Software companies need to fine more effective ways to embrace social networking as an excellent way to reach the decision-makers, according to a recent study by the high tech market analysis firm Forrester Research.
The study surveyed more than 1,200 technology executives in North America and Europe about their social media participation throughout the buying cycle. Turns out that more than three quarters of business technology decision-makers use social media on the job, although often in quite different ways. The Forrester report segments buyers into six categories based on their social activities:
1. Creators: 27 percent publish a blog, publish Web pages, create/upload video or music, or write articles and post them online.
2. Critics: 37 percent post reviews of products or services, comment on someone else's blog, or contribute to online forums.
3. Collectors: 29 percent use RSS feeds, vote for Web sites online, or add tags to Web pages or photos.
4. Joiners: 29 percent maintain a profile on a social networking site or visit social networking sites.
5. Spectators: 69 percent read blogs, listen to podcasts, watch video from other users, or read online forums and reviews.
6. Inactives: 23 percent do not participate in any social media activities for work purposes.
However, even though technology-buying decision-makers are obviously plugged into social networking, most B2B marketers are not effectively using social technologies to influence the purchasing decisions of their customers.

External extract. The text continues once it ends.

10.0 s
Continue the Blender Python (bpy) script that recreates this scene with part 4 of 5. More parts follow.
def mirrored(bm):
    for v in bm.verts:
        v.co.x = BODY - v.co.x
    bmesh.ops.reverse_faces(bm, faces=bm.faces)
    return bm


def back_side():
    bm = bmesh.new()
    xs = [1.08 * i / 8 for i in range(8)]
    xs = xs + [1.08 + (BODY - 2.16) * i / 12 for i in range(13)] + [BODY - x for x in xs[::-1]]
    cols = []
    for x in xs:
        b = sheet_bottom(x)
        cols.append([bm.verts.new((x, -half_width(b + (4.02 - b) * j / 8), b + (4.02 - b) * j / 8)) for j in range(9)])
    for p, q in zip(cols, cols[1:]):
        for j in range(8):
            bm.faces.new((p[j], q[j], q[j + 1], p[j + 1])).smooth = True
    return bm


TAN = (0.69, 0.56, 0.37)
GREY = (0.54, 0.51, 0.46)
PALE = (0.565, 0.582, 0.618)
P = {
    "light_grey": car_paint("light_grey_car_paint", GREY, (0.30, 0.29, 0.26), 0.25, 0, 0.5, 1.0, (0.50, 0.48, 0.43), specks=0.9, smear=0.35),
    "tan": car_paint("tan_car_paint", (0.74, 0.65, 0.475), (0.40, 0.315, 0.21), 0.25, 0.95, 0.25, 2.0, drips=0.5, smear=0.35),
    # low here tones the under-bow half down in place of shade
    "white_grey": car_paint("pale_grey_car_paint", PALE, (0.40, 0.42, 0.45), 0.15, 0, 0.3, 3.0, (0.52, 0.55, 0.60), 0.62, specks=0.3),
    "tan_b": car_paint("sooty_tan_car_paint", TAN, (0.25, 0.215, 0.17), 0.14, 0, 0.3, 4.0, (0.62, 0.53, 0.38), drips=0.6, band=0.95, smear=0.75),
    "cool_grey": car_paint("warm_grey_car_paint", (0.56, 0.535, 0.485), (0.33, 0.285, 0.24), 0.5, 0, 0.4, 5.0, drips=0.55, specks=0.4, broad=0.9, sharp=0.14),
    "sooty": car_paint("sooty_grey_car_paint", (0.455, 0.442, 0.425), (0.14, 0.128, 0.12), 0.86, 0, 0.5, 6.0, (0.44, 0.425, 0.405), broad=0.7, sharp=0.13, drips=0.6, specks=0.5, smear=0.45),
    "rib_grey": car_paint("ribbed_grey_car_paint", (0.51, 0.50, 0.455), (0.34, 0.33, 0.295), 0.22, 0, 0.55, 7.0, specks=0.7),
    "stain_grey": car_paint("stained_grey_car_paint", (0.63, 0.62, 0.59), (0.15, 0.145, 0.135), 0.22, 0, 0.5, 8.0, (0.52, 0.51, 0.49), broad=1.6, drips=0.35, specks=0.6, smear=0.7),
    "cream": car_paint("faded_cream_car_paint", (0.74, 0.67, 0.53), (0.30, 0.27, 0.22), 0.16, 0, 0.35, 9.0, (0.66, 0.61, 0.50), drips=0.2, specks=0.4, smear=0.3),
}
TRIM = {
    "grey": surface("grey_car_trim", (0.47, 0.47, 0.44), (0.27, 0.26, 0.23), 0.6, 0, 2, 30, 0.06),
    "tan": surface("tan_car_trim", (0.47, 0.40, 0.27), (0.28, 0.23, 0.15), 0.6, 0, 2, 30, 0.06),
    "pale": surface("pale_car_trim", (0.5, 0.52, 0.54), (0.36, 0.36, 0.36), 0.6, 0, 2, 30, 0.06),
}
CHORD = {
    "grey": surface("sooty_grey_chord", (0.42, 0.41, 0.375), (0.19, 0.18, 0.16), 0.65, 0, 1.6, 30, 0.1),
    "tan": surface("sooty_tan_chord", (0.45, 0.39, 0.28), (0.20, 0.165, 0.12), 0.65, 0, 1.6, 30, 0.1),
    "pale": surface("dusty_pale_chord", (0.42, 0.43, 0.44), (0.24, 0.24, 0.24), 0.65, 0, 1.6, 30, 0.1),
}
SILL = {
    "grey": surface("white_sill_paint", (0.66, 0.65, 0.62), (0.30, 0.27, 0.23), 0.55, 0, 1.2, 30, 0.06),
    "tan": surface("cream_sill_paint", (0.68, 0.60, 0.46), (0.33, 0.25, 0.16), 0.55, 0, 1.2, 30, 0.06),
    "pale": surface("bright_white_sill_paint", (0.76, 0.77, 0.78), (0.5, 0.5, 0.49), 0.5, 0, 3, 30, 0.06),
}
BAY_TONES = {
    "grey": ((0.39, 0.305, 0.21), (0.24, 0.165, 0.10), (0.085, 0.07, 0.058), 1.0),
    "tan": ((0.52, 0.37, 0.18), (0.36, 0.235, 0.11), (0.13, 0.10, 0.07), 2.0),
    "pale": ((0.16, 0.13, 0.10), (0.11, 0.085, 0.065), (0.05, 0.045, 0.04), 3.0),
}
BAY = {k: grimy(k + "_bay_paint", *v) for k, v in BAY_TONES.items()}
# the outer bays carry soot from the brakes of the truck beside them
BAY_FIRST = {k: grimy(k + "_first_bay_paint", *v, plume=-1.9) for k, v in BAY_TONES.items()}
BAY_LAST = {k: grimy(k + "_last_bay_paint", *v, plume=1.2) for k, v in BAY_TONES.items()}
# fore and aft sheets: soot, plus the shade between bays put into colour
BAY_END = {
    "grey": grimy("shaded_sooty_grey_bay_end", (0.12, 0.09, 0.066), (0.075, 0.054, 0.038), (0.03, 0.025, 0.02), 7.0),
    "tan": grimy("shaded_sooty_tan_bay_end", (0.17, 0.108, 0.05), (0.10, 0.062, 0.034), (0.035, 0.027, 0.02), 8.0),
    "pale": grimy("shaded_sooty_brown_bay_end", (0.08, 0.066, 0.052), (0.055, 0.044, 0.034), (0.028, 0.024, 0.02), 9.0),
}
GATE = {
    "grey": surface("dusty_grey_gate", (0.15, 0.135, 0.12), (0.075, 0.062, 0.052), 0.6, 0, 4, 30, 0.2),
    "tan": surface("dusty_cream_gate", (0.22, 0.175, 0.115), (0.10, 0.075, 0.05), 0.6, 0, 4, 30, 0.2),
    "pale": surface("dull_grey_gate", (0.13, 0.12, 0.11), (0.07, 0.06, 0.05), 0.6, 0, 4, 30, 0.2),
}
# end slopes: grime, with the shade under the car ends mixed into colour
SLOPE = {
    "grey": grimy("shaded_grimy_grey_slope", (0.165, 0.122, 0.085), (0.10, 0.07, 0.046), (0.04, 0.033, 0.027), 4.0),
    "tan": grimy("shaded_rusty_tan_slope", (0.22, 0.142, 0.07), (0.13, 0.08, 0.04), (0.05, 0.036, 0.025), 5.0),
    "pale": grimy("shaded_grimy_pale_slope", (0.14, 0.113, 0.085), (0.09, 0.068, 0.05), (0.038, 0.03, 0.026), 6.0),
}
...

This is probably because most marketers, even in software firms, don't entirely understand how those decision-makers approach social technologies.
Most decision-makers believe that social media has yet to effectively influence a large part of the technology buying process. In fact, fifty-one percent of survey respondents feel social media doesn't play an important role in the purchasing process, and 60 percent of survey respondents don't find blogs more valuable than editorial content for informing purchase decisions.
On the other hand, more than three-fourths of respondents said peers influence their purchase decisions more than any other media or information source, which implies that the interaction inside social media may be more influential than the decision-makers themselves are willing to admit, even to themselves.
Because of this Forrester vice president Laura Ramos believes that companies and individuals selling technology need to increase their focus on social networking as a sales tool. "B2B buying is fertile ground for emerging community sites, social networks, and user-contributed content," she says. The trick to doing this effectively is to profile the social behavior of the customer in order to understand the nuances of their audience's social preferences. "Knowing buyers' behavior lets marketers set the most effective social media strategy instead of blindly trying every new technology that comes along," Ramos explains.
Forrester believes that emerging social behaviors will fundamentally change the nature of the marketing relationship between B2B buyers and sellers — especially in a down economy. This means that software sales and marketing groups should use social profiling data to determine how social tactics complement the rest of the marketing mix.